More Info about Form 1042-S

November 30th, 2010 2 comments

Internal Revenue Service Form 1042-S, titled “Foreign Person’s U.S. Source Income Subject to Withholding,” must be filed for non-residents and foreign entities that have derived income or gains from investments in the US in the past year. These gains can include ordinary income dividends, long-term capital gains, or return of capital distributions. Gains from interests in US real estate also require reporting. Foreign corporations, foreign partnerships, foreign estates and foreign governments and foreign individuals should all list gains from US-based investments on the 1042-S form.

Other types of income that should be reported on Form 1042-S are: wages of employees who have claimed tax treaty benefits, fellowship/scholarship income, payments made to foreign independent contractors, royalty payments, and prizes or awards.

Form 1042-S includes a space to report withholding on investment distribution. Short-term capital gain and qualified interest income can be exempt from withholding (this exemption requires verification of the investor’s foreign status), as are long-term capital gains. Foreign persons or entities are not required to file a return if the withholding amount is equivalent to their tax obligation, or if they have not participated in income-generating trade or business inside the United States in the past year.

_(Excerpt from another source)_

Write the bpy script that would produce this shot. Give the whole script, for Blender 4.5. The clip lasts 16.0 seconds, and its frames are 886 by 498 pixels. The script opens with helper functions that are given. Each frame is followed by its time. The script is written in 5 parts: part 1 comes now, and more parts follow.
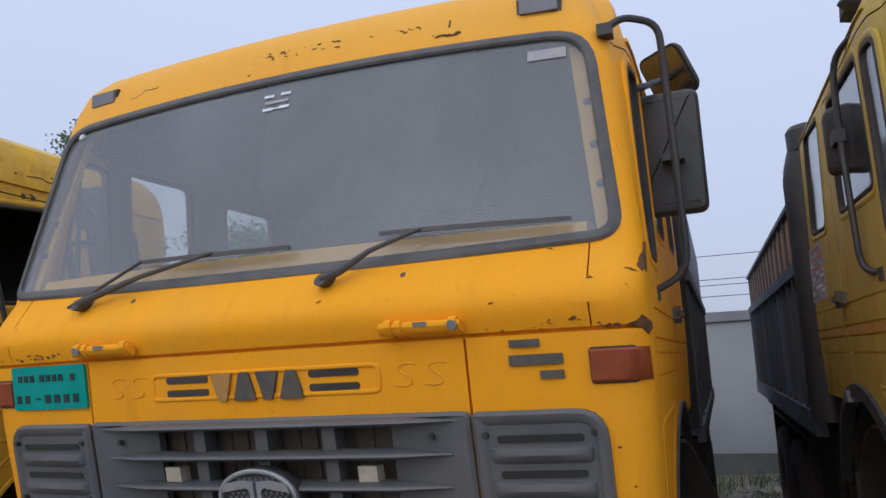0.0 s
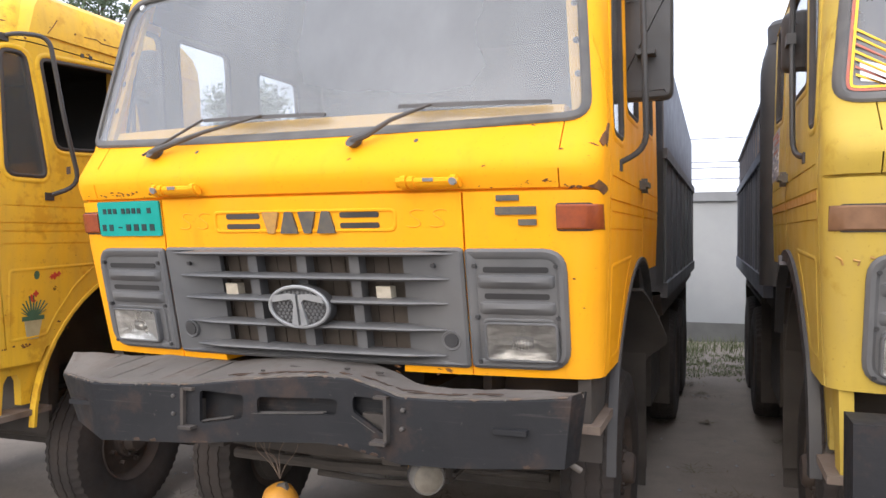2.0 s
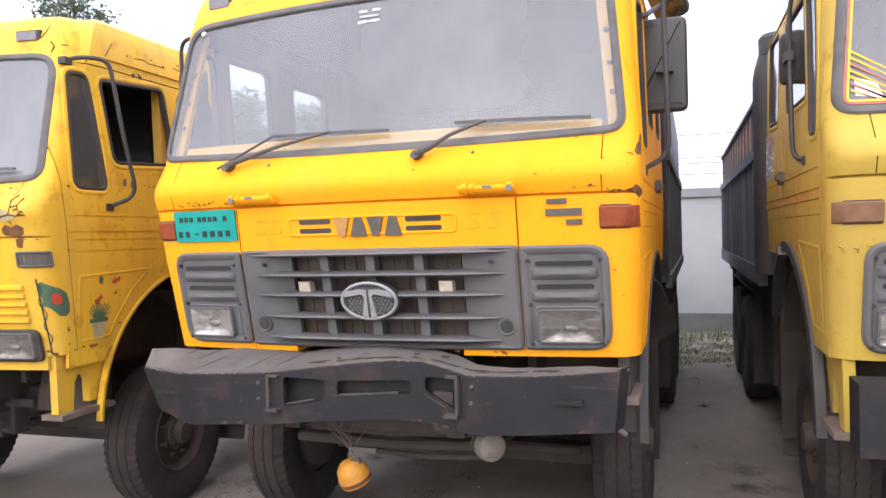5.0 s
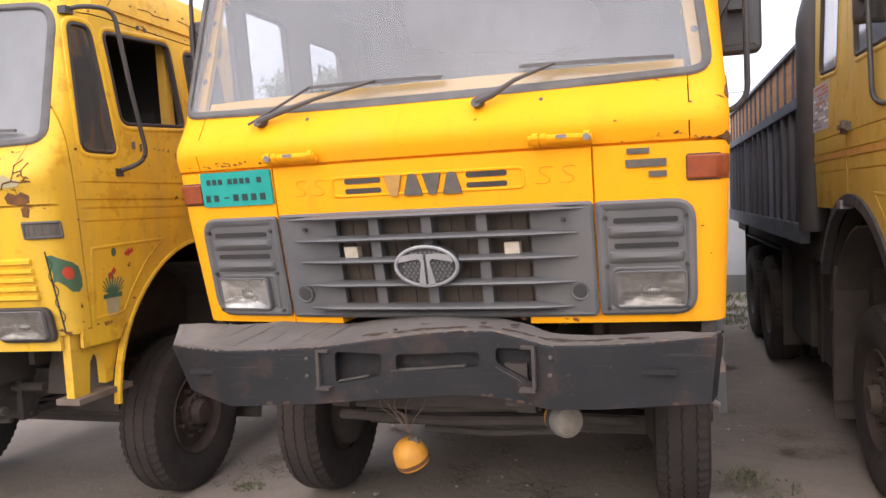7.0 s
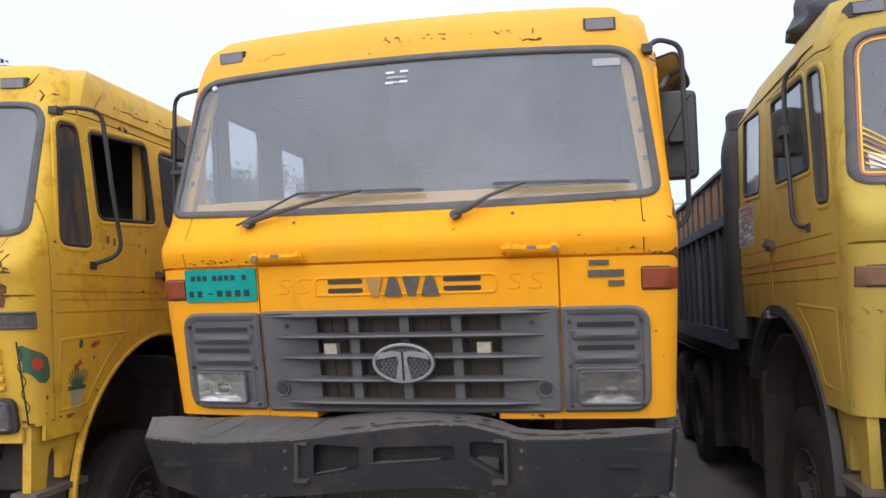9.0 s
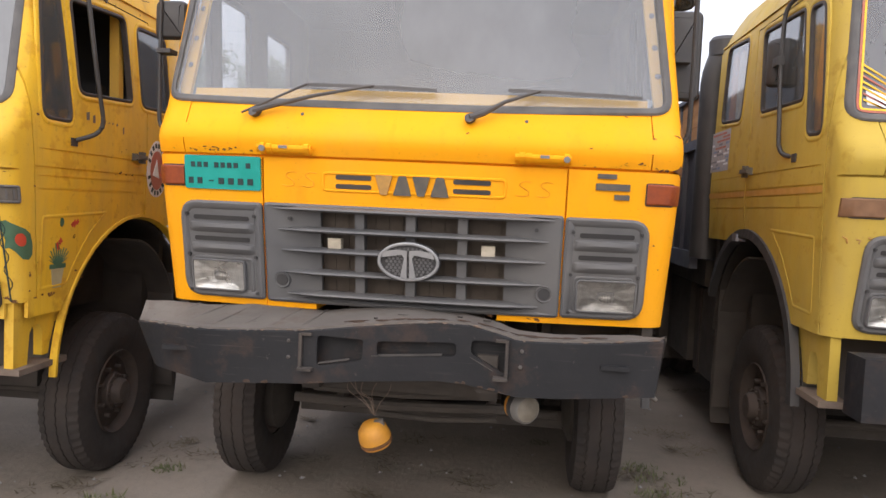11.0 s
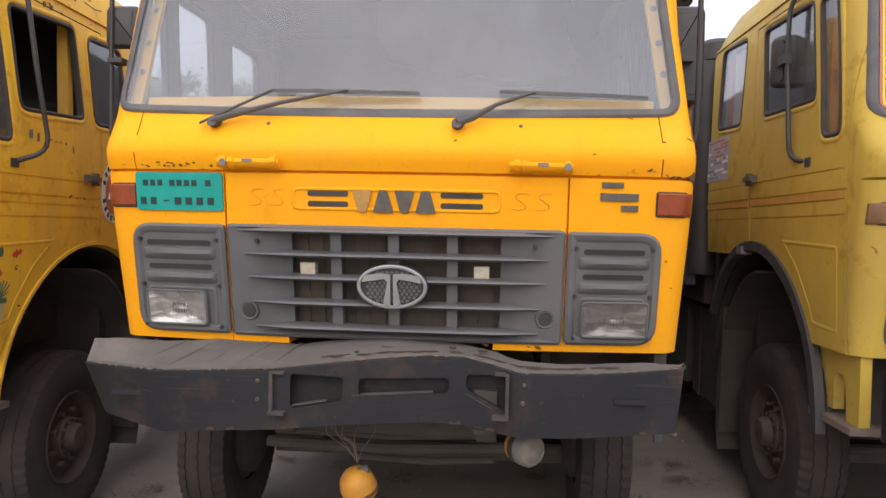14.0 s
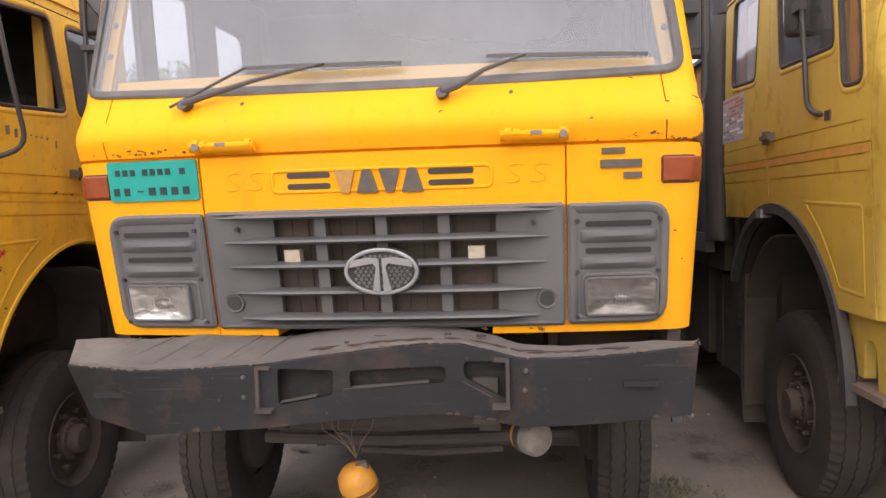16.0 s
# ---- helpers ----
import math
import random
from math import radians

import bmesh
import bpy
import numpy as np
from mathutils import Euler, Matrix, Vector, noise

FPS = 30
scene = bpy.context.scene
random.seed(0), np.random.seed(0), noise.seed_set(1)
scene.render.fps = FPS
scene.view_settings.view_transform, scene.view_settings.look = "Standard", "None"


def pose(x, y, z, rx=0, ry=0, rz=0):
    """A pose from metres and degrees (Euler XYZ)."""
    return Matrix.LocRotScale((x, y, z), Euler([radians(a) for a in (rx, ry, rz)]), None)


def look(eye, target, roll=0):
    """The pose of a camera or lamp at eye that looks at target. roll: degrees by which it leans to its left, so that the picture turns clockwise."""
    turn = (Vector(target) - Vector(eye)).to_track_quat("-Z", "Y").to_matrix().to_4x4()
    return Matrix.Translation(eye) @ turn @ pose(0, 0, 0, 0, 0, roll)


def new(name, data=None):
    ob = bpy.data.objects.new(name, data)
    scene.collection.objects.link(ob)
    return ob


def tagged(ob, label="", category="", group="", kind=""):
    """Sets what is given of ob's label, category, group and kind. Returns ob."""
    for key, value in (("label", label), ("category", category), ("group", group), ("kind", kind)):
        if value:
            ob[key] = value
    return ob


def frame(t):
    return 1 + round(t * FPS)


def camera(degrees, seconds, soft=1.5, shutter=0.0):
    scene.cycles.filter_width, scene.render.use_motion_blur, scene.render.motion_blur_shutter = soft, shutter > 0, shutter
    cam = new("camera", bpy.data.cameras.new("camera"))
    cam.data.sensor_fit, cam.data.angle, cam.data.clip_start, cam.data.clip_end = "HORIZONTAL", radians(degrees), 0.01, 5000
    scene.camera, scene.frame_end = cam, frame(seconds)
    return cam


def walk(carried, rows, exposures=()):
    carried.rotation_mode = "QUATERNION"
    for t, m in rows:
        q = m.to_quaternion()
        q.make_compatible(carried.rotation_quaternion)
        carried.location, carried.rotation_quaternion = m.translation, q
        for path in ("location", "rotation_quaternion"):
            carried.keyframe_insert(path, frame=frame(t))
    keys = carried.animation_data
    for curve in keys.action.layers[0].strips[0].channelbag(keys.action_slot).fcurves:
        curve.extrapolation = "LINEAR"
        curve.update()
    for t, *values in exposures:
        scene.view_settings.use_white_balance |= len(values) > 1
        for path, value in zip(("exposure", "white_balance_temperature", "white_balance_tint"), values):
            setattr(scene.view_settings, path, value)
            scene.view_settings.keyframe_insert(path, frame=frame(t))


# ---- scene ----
# camera
cam = camera(61.1, 16.0, soft=1.5)
PATH = [
    (0, (1.358, -2.128, 1.862), (0.712, -0.26, 2.168), -2.9),
    (0.5, (1.462, -2.231, 1.84), (0.723, -0.389, 2.086), -1.1),
    (1, (1.471, -2.337, 1.784), (0.783, -0.46, 1.755), -1.15),
    (1.5, (1.488, -2.54, 1.745), (0.818, -0.663, 1.576), -1.25),
    (2, (1.581, -2.719, 1.775), (0.901, -0.839, 1.738), -0.15),
    (2.5, (1.68, -2.858, 1.818), (0.99, -0.981, 1.848), 0.5),
    (3, (1.636, -2.918, 1.818), (0.952, -1.038, 1.805), -0.45),
    (3.5, (1.496, -3.028, 1.765), (0.825, -1.145, 1.702), -1.9),
    (4, (1.45, -3.16, 1.785), (0.797, -1.269, 1.758), -1.5),
    (4.2, (1.464, -3.231, 1.792), (0.822, -1.337, 1.795), -1.4),
    (6.3, (1.111, -3.17, 1.757), (0.518, -1.265, 1.631), -1.7),
    (6.5, (1.074, -3.104, 1.759), (0.487, -1.196, 1.634), -2.0),
    (7, (0.94, -3.037, 1.745), (0.378, -1.121, 1.623), -2.6),
    (7.5, (0.779, -3.047, 1.746), (0.278, -1.114, 1.631), -2.8),
    (8, (0.775, -3.107, 1.743), (0.362, -1.15, 1.711), -2.2),
    (8.5, (0.82, -3.246, 1.751), (0.439, -1.285, 1.854), -1.8),
    (9, (0.797, -3.338, 1.76), (0.427, -1.377, 1.897), -1.1),
    (9.5, (0.661, -3.407, 1.772), (0.313, -1.442, 1.9), -0.9),
    (10, (0.57, -3.432, 1.763), (0.274, -1.455, 1.731), 1.3),
    (12.5, (0.391, -3.395, 1.735), (0.284, -1.403, 1.603), 1.8),
    (13, (0.444, -3.278, 1.747), (0.326, -1.285, 1.634), 1.3),
    (13.5, (0.472, -3.19, 1.748), (0.336, -1.195, 1.691), 1.3),
    (14, (0.384, -3.049, 1.725), (0.253, -1.054, 1.67), 1.4),
    (14.5, (0.328, -2.967, 1.733), (0.215, -0.971, 1.772), 1.0),
    (15, (0.386, -2.93, 1.774), (0.282, -0.94, 1.942), 1.0),
    (15.5, (0.465, -2.859, 1.735), (0.331, -0.864, 1.759), -0.4),
    (16, (0.491, -2.839, 1.722), (0.299, -0.852, 1.61), -1.5),
]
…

A 1042-S form should be filed by every withholding agent. This means an individual, a corporation, partnership or trust responsible for payment towards the foreign person’s income or investment gains. The withholding agent is defined this way regardless of whether actual withholding is required. Records of the form should be kept for three years after the original reporting date.

Every entity that engages in business with a foreign person, corporation or partnership is required to file a return for the income or capital gains they pay out. The benefit of this is that it allows non-resident alien individuals and foreign businesses to easily keep track of their investments, trading interests, and income sources within the United States.